На следующий день мне предстояла поездка в паспортный стол Калининского района — одна из подруг матери «устраивала» мне прописку в каком-то общежитии, временную, разумеется, на год.
Проблема заключалась в том, что с областной пропиской почти нереально было найти работу в городе — попросту не брали, хотя в чем причина, никто не объяснял. Слава пока не мог (или не хотел, но об этом мне не думалось) прописывать меня у себя, даже временно. Так что приходилось скитаться вот так, по знакомым. Один год я была прописана у Ксюши в Бердске, потом вот в общежитии, а что будет дальше — непонятно. Получив очередную бумажку, которую надо было беречь до следующей прописки, я поехала дальше по делам — а именно — к врачу. Врач отменил гормональные препараты, и настоятельно советовал похудеть, если я хочу иметь детей. Вот это была прям проблема. Дело было даже не в том, что я не хотела, я хотела, но ничего у меня не получалось — срыв за срывом приносил одни огорчения. Слава, правда, говорил мне, что ему все равно, в каком я весе, и я вправду не чувствовала разницы в его отношении ко мне. Но я очень хотела ребенка. И пошла на «пищевое кодирование», где строжайше запрещались три продукта — мука ( и все мучное), сахар и картошка. Остальное — с дозировкой не более стакана. А еще — разгрузочные дни. Вот они стали настоящим кошмаром- пол-литра кефира и груша/яблоко, и это на весь день. В такие дни я старалась либо быть на работе, чтобы не было времени думать про еду, или дома спала днем, пытаясь растянуть это все на подольше, и искренне ненавидя себя за то, что мне не хватает листика салата и прозрачного кусочка сыра на весь день.
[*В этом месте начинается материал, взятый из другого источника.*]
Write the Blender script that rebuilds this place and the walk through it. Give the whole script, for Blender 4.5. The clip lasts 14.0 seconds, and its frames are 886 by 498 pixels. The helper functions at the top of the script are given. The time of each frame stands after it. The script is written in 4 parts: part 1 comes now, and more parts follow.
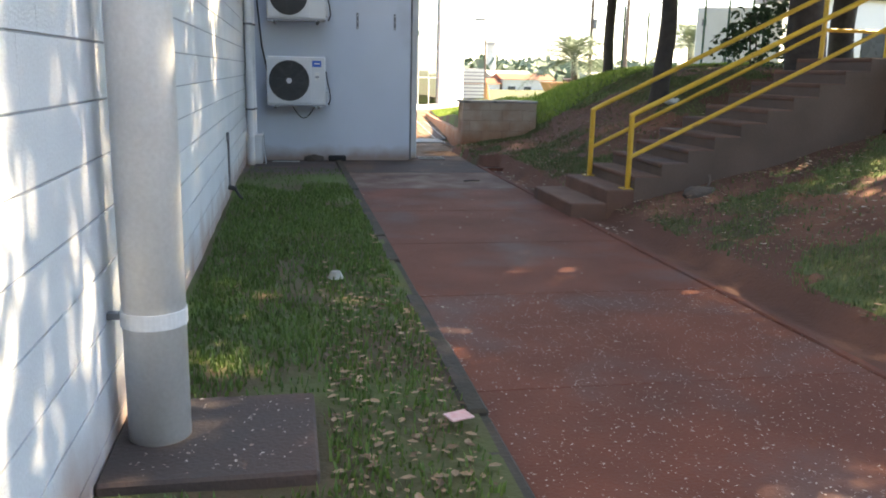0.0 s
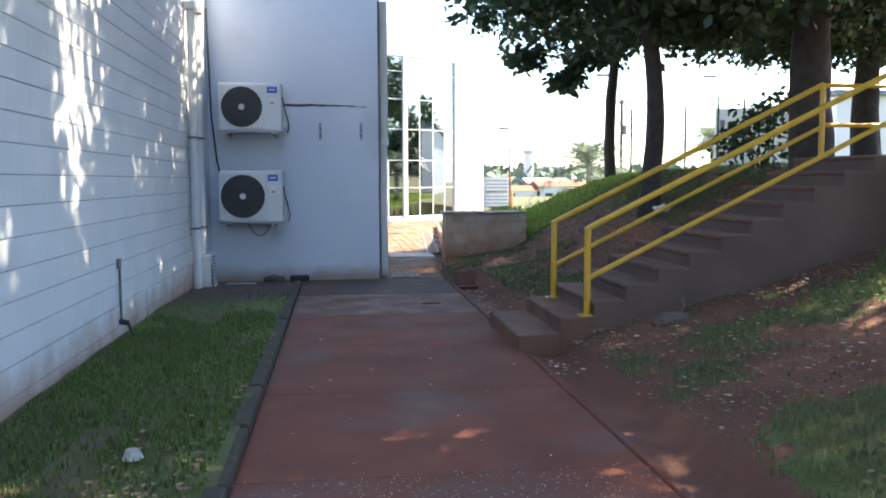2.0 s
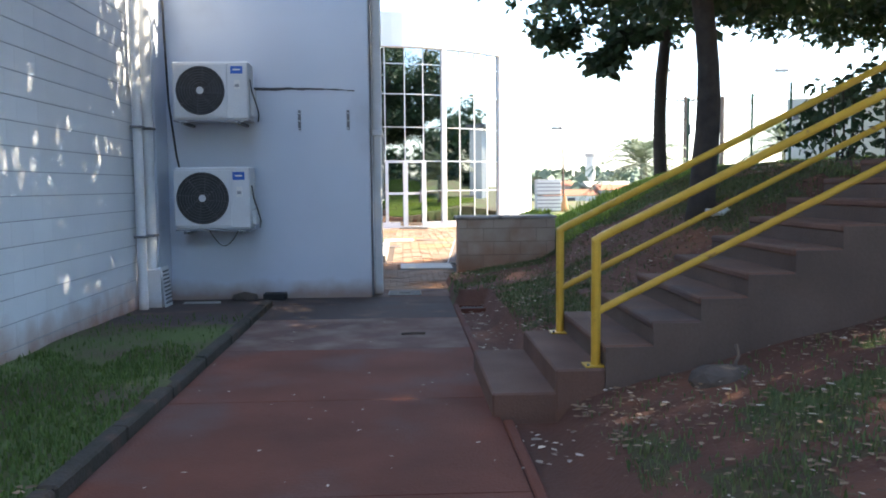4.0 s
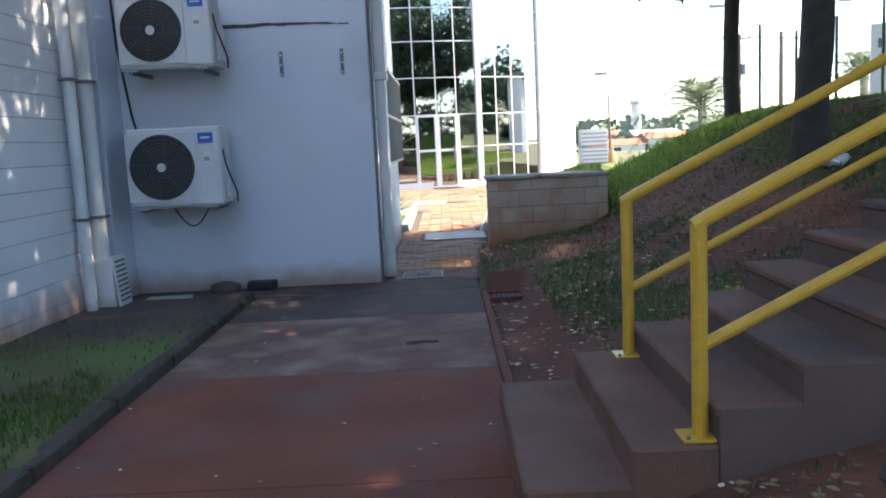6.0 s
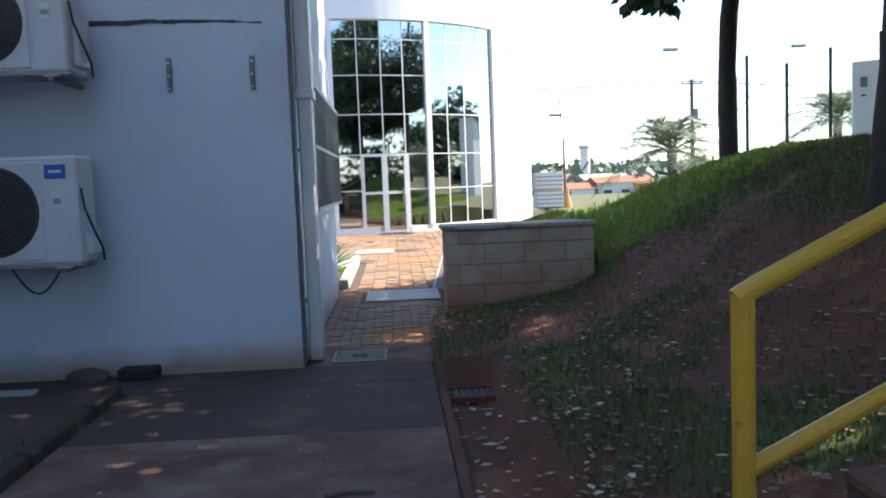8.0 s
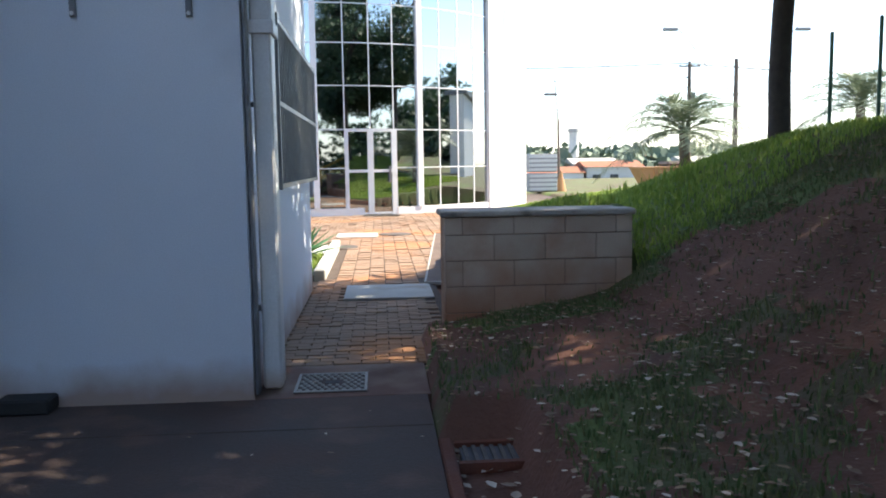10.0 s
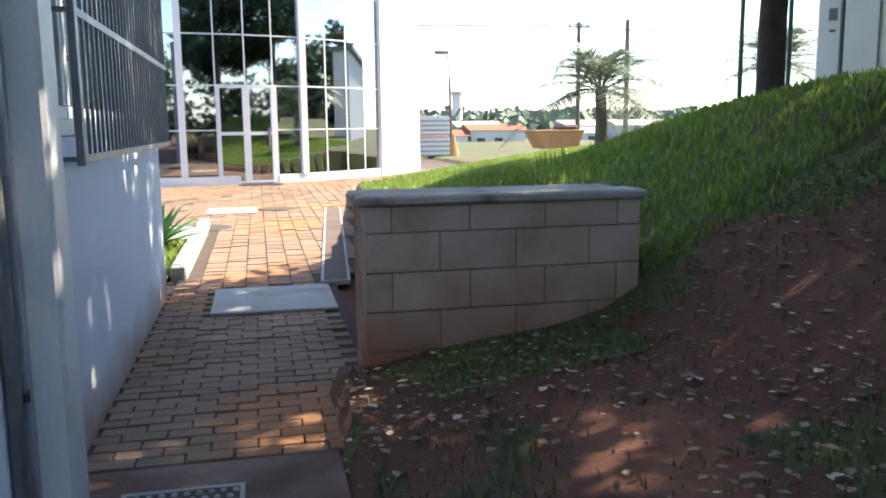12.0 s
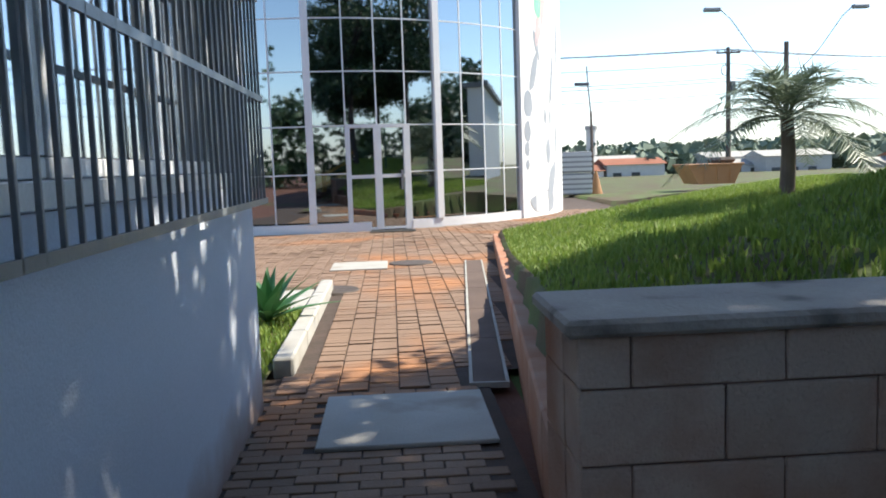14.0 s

Слава в разгрузочные дни старался меня не трогать и обходил подальше — и я его понимаю — я была дико голодная и злая. И это учитывая тот факт, что готовила я как обычно — Славу -то я должна была кормить, и с собой чтобы было что взять. Иногда я просто плакала от голода, но уменьшение моих размеров радовало и подстегивало перебарывать себя. За семь месяцев я сбросила тридцать пять кило! И стала весить вполне себе приличные шестьдесят девять килограмм. Правда, теперь лучше было не стоять у поручня в троллейбусе, потому что тазовые кости, раньше укрытые толстым слоем сала, теперь можно было вполне себе чувствительно долбануть на вираже. Слава, увидев первый такой синяк, сказал, что «тощая корова как бы все равно не газель», на мой негодующий вопль сказал, что валькирии не могут быть моделями, и что с моими крупными костями (а я действительно не хрупкая) так худеть не надо, и оперативно принес пирожные, змей этакий, а через неделю я уже сдавала новые анализы крови — надо было все-таки узнать, как и что поменялось. В итоге к февралю врач была мной весьма довольна — все показатели были в норме, включая и вес. Слава подал на развод, после которого мы почти сразу поженились. А еще через пару месяцев меня так резко затошнило, что пришлось срочно бежать за тазиком. Тест, который уже с месяц ждал своего часа в аптечке — показал две красненькие полоски.